‘…It (Poetry) does not make simplistic conclusions. It unfolds experience and draws the reader in deeply into a closed space.’
What does International Women’s Day mean to you?
‘Veils, Halos & Shackles’ co-edited by you and Charles Adès Fishman came into existence as a response to the horrendous gang-rape of Jyoti Singh Pandey. How did you decide that it would be a collection of poetry rather than take any other form of narrative?
Dibyajyoti Sharma says in the Sakaal Times, “In the end you wish that Jyoti did not have to die to inspire this book (Veils, Halos & Shackles), or the poets did not have to go through the trauma of abuse that inspired their work”. Jyoti’s gang-rape and murder united us in compassion, fury and our demand for justice.
I grew up in Dhanbad and two incidents, referred to as the Bokaro rape case and the Shilpi Gautam case, that took place in 1999, left indelible marks on my identity as a woman; the girls were close to my age, location and socio-economic class.
Jyoti’s death sparked many protests; it made us question the structure of patriarchy. And it did not affect only those who identified with her; it shocked everyone. That she was ‘chaperoned’ and in public transport shattered the general belief of ‘she wasn’t careful enough’. The world was shocked numb because violence against women is a universal issue that developed, developing and underdeveloped parts of the world, irrespective of language, religion or culture, face.
Charles Adès Fishman and I decided to record in poetry the localized forms of this epidemic. What started as an Indo-American project became an international one with 180 poetic voices from over two dozen countries – all united in their demand for freedom from discrimination and sexual violence.
Laura Madeline Wiseman quotes artist Sally Deskin’s mother in her Introduction to Veils, Halos & Shackles that when nothing can be done, it is time to make a book.
These poems are a part of a larger global narrative – to heal, to resist, to stand in solidarity with survivors. We chose poetry because, as Maitreyi Karnoor says in The Hindu, ‘it does not make simplistic conclusions. It unfolds experience and draws the reader in deeply into a closed space.’
Poetry is one of the most transparent and powerful artistic mediums. Poets have offered their testimonies to bring the poems closer to readers new to poetry.
How did all that change the way women are perceived today. Have we progressed any further towards gender parity?
A big shift has been toward the word feminist – increasingly more and more people refer to themselves as one. Men are coming forth to join this discussion.
My friend Anjali Purohit introduced me to Audrey Lorde’s poetic feminist philosophy – that the master’s tools will never dismantle the master’s house – that we must fight discrimination based on class, caste, race, gender identity and sexuality in order to attack patriarchy.

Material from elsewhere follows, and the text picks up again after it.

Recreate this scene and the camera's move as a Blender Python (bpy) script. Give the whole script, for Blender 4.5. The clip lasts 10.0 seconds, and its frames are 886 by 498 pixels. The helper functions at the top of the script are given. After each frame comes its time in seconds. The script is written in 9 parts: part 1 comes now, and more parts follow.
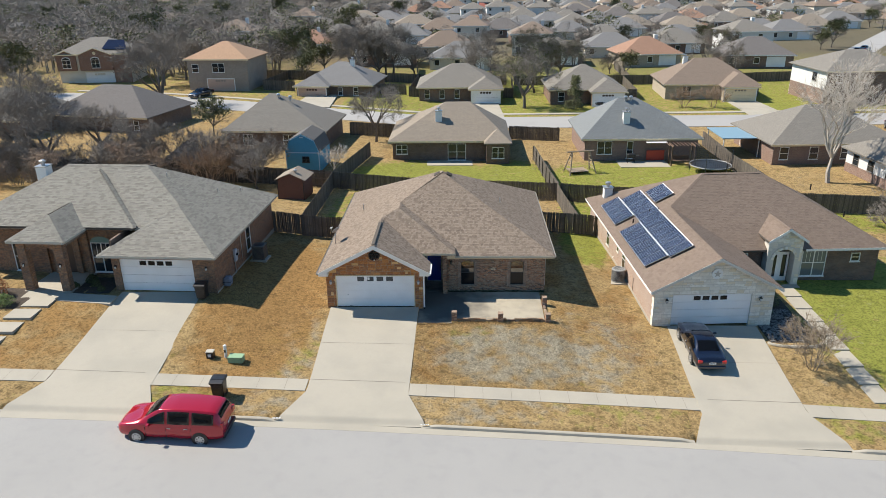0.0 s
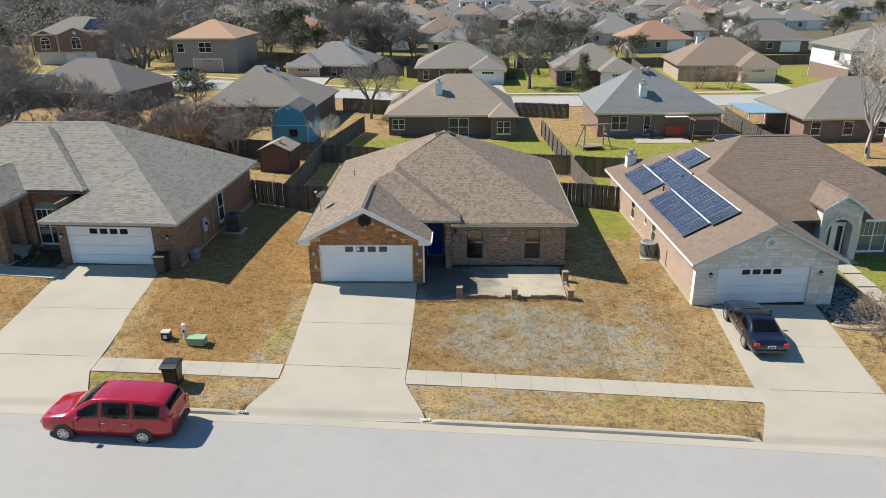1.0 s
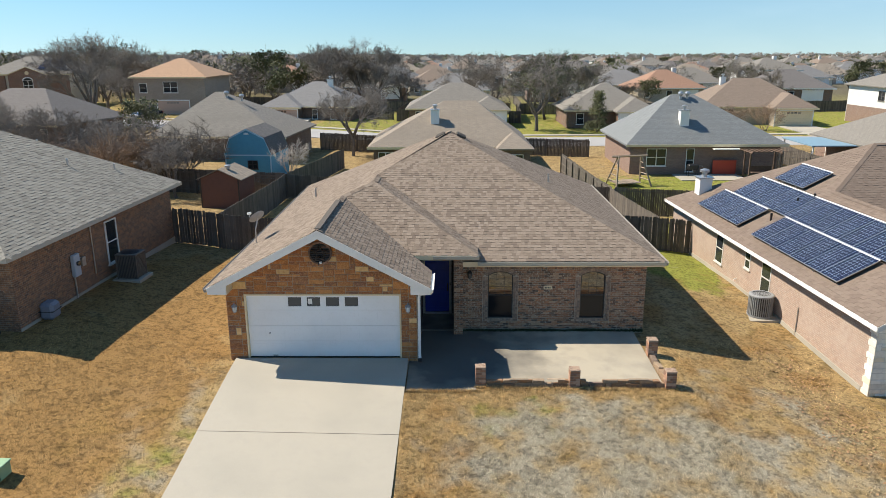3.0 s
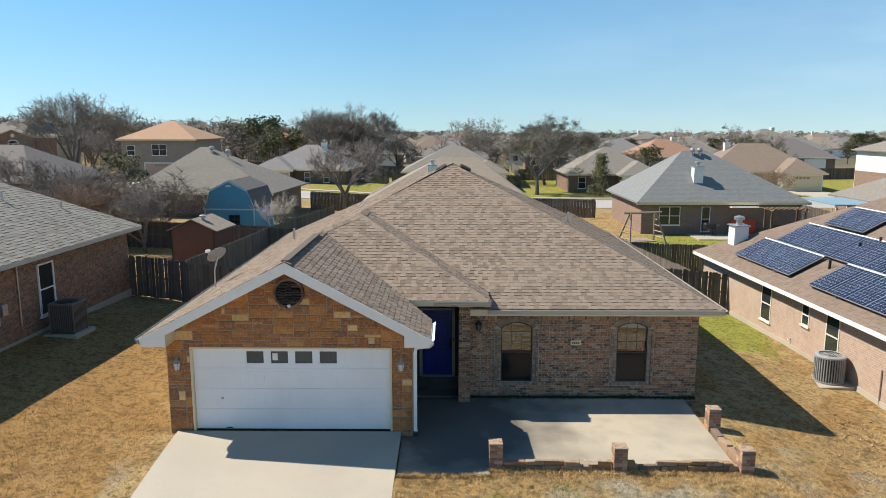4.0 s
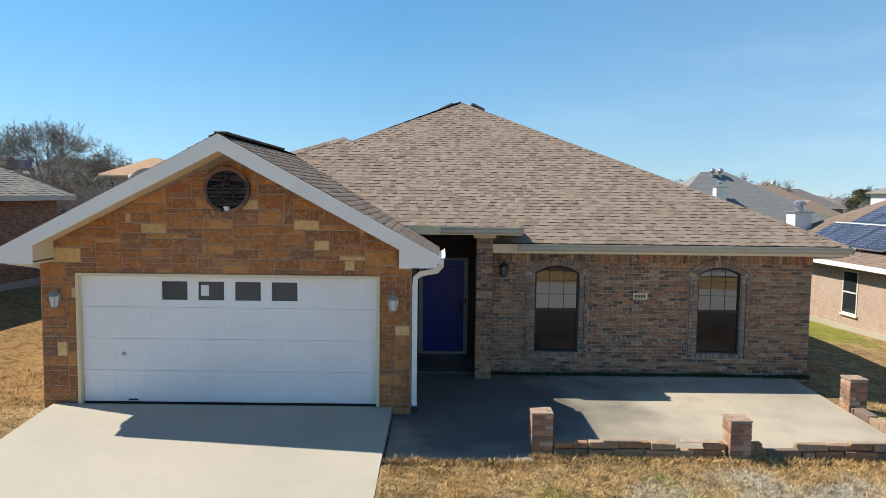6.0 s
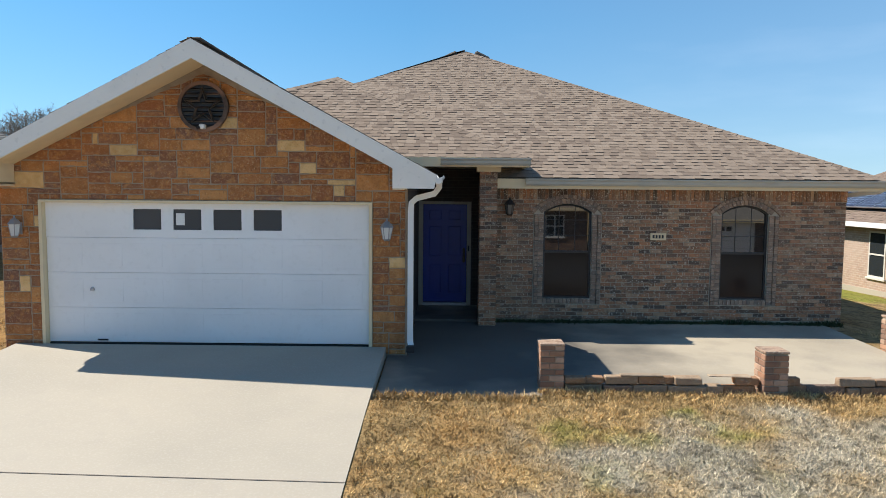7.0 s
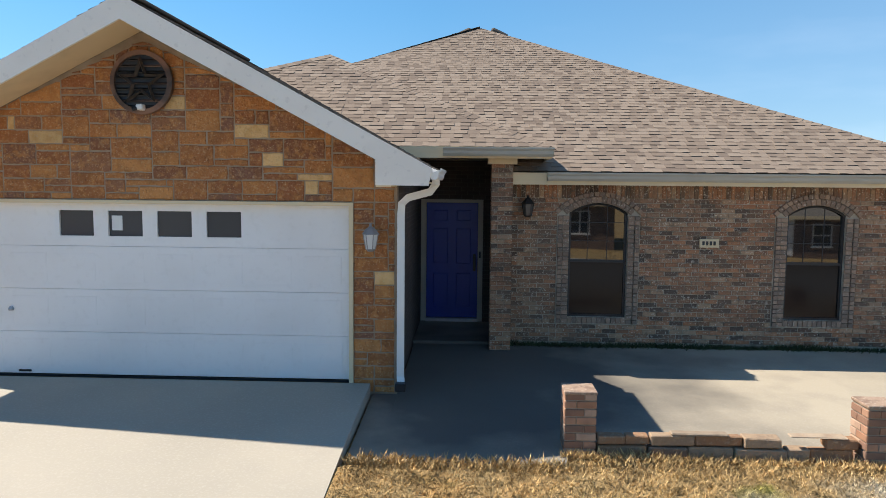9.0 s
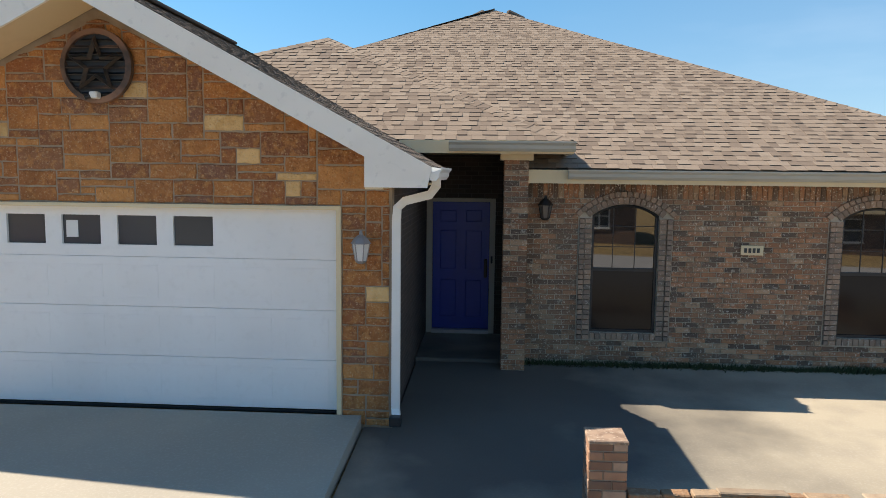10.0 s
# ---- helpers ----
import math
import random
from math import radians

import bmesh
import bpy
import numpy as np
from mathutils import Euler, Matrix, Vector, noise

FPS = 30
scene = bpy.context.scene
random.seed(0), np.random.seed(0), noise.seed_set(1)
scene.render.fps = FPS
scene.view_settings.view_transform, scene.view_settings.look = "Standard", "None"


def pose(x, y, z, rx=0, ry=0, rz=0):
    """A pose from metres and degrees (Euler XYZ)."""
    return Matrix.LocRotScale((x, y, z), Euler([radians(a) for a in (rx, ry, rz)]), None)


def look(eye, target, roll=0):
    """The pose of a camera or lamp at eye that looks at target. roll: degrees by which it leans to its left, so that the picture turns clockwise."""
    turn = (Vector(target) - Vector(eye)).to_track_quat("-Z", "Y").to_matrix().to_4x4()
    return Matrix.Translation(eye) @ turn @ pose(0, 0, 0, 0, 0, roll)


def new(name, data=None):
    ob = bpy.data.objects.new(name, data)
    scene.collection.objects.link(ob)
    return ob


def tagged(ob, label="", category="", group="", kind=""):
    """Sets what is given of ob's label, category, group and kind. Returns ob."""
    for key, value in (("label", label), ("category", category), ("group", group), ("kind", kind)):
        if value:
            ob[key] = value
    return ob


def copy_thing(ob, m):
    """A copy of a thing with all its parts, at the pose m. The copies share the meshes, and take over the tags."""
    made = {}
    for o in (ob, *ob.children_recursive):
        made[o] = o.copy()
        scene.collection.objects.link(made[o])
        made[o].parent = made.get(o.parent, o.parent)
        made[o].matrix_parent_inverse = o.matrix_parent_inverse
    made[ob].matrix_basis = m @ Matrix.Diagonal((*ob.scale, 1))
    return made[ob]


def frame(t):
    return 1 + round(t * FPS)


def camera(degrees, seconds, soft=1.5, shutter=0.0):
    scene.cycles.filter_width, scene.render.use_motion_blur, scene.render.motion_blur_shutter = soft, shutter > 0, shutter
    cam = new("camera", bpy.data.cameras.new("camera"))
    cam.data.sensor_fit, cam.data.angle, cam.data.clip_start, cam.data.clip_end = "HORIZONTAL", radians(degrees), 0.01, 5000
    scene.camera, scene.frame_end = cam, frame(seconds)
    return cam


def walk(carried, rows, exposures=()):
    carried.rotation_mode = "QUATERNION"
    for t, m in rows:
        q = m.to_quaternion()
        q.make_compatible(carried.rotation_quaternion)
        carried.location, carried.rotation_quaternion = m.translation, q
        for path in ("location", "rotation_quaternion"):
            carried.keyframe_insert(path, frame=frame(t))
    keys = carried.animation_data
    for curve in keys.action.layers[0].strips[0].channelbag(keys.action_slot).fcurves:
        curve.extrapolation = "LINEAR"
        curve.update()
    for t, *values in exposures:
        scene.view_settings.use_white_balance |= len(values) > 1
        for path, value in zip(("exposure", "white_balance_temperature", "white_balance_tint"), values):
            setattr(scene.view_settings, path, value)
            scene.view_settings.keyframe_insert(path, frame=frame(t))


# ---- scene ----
cam = camera(63.1, 10.0, soft=0.35)
PATH = [
    (0, (8.034, -41.125, 20.124), (7.975, -39.265, 19.392), -0.8),
    (0.5, (7.787, -38.754, 17.94), (7.73, -36.892, 17.213), -0.8),
    (1, (7.524, -35.479, 15.767), (7.472, -33.616, 15.041), -0.6),
    (1.5, (7.195, -30.998, 13.55), (7.148, -29.134, 12.827), -0.5),
    (2, (6.885, -26.845, 11.788), (6.846, -24.976, 11.075), -0.4),
    (2.5, (6.727, -24.075, 10.676), (6.694, -22.176, 10.051), -0.3),
    (2.7, (6.651, -23.028, 10.321), (6.622, -21.119, 9.727), -0.3),
    (4, (6.281, -17.011, 7.581), (6.27, -15.04, 7.24), 0.1),
    (4.5, (6.103, -15.256, 6.608), (6.103, -13.271, 6.366), 0.3),
    (5, (5.958, -13.815, 5.61), (5.961, -11.821, 5.447), 0.3),
    (5.5, (5.883, -12.586, 4.577), (5.891, -10.592, 4.421), 0.5),
    (6, (5.91, -11.727, 3.553), (5.918, -9.733, 3.397), 0.7),
    (6.2, (5.931, -11.417, 3.110), (5.933, -9.424, 2.952), 0.6),
    (7.3, (6.092, -10.425, 2.350), (6.075, -8.432, 2.185), 0.53),
    (7.5, (6.096, -10.180, 2.355), (6.077, -8.187, 2.189), 0.53),
    (8, (6.185, -9.595, 2.370), (6.147, -7.602, 2.201), 0.56),
    (8.5, (6.270, -9.050, 2.395), (6.212, -7.059, 2.222), 0.58),
    (9, (6.335, -8.460, 2.415), (6.256, -6.470, 2.232), 0.55),
    (9.5, (6.410, -7.860, 2.450), (6.303, -5.873, 2.256), 0.58),
    (10, (6.430, -7.215, 2.520), (6.304, -5.230, 2.310), 0.65),
]
walk(cam, [(t, look(eye, target, roll)) for t, eye, target, roll in PATH], [(0, 0.39, 6580, 10), (2.5, 0.44, 6700, 10), (4.5, 0.47, 6820, 11), (6, 0.48, 6690, 11), (7.5, 0.54, 6560, 11.5), (9, 0.61, 6700, 12.5), (10, 0.66, 7100, 13)])

# ---- light ----
SUN_DIR = Vector((0.87, -0.28, -1.0)).normalized()
world = bpy.data.worlds.new("sky")
scene.world = world
world.use_nodes = True
wn, wl = world.node_tree.nodes, world.node_tree.links
wn.clear()
sky = wn.new("ShaderNodeTexSky")
sky.sky_type, sky.sun_disc = "NISHITA", False
sky.sun_elevation, sky.sun_rotation = math.asin(-SUN_DIR.z), math.atan2(-SUN_DIR.x, -SUN_DIR.y)
sky.altitude, sky.air_density, sky.dust_density, sky.ozone_density = 300, 1.0, 0.0, 3.5
wbg, wout = wn.new("ShaderNodeBackground"), wn.new("ShaderNodeOutputWorld")
wbg.inputs["Strength"].default_value = 0.079
tint = wn.new("ShaderNodeMix")
tint.data_type, tint.blend_type = "RGBA", "MULTIPLY"
tint.inputs["Factor"].default_value = 1.0
# The haze-free winter air keeps the horizon from going white: the sky is read a little higher up than the ray points.
coord, lift_z, join = wn.new("ShaderNodeTexCoord"), wn.new("ShaderNodeMath"), wn.new("ShaderNodeCombineXYZ")
split = wn.new("ShaderNodeSeparateXYZ")
wl.new(coord.outputs["Generated"], split.inputs[0])
lift_z.operation, lift_z.inputs[1].default_value, lift_z.inputs[2].default_value = "MULTIPLY_ADD", 0.68, 0.05
wl.new(split.outputs["Z"], lift_z.inputs[0])
for axis in "XY":
    wl.new(split.outputs[axis], join.inputs[axis])
wl.new(lift_z.outputs[0], join.inputs["Z"])
wl.new(join.outputs[0], sky.inputs["Vector"])
grade, rise_z = wn.new("ShaderNodeMix"), wn.new("ShaderNodeMapRange")
grade.data_type = "RGBA"
grade.inputs["A"].default_value, grade.inputs["B"].default_value = (0.85, 1.04, 1.18, 1), (0.615, 1.07, 1.24, 1)
rise_z.inputs["From Max"].default_value = 0.22
wl.new(split.outputs["Z"], rise_z.inputs["Value"])
wl.new(rise_z.outputs[0], grade.inputs["Factor"])
wl.new(grade.outputs["Result"], tint.inputs["B"])
wl.new(sky.outputs[0], tint.inputs["A"])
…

Feminism has become part of our conversations and popular cultural expression such as advertisements, films, TV shows, music, books. Superhero films now have female leads, toy brands are attempting to do away with gender stereotypes. Sexism in industries and educational institutes is being openly challenged.
Now the flip side – feminism has become an agenda because women’s empowerment is suddenly sexy. But agendas can be superficial and thus can prove damning to the cause of women instead of improving it. For instance, TV channels are not working to improve their stereotyping content, but putting out a ‘feminist’ ad. In one particular ad, the women are dressed and portrayed as ‘ideal women or daughters’ clad conservatively and smiling benignly, their identities never revealed.
The theme for International Women’s Day 2017 is #BeBoldForChange. What sort of boldness do you think India’s women need today. How can they go about getting it?
Women need to define their own ideals and they must stay true to them. If they are not allowed space, they should demand it. Community, friendships and solidarity will pave way for empowerment and we must foster these without the fear of being judged. Most important, women must know and exercise their rights and must not stay silent in the face of any form of sexism.
Male poets too have contributed to Veils, Halos & Shackles. Any incident and discussion about women’s rights brings up counter-arguments such as #NotAllMen. What, according to you, can men do to become equal partners in this journey towards gender parity?
Men have joined this discussion; Veils, Halos & Shackles has 30 male voices, who identify as male; the editor of the anthology, Charles Adès Fishman is a man. It is important here to tease out male identity from the concept of patriarchy. These counter arguments are symptoms of man v/s woman arguments, which feminism is not. Feminism is to question and subsequently dismantle a hegemony where a Dalit woman is inferior to a Caucasian male or where an African-American homosexual is inferior to a brown woman.
Men are affected by sexual violence too. Many of our contributors have faced child sexual abuse or witnessed a sexual crime against their female family members. They protest. With the rest of us.
Smita Sahay is a social entrepreneur, writer, poet and editor. She co-conceptualised and served as Associate Editor of of Veils, Halos & Shackles – International Poetry on the Oppression and Empowerment of Women (Kasva Press 2016). Her writings have appeared in various national and international journals and anthologies. She holds an MBA from the Indian School of Business and is the founder of Acciohealth, a social venture that works to shatter stigma associated with mental illnesses and make information accessible. She’s currently working on her first novel.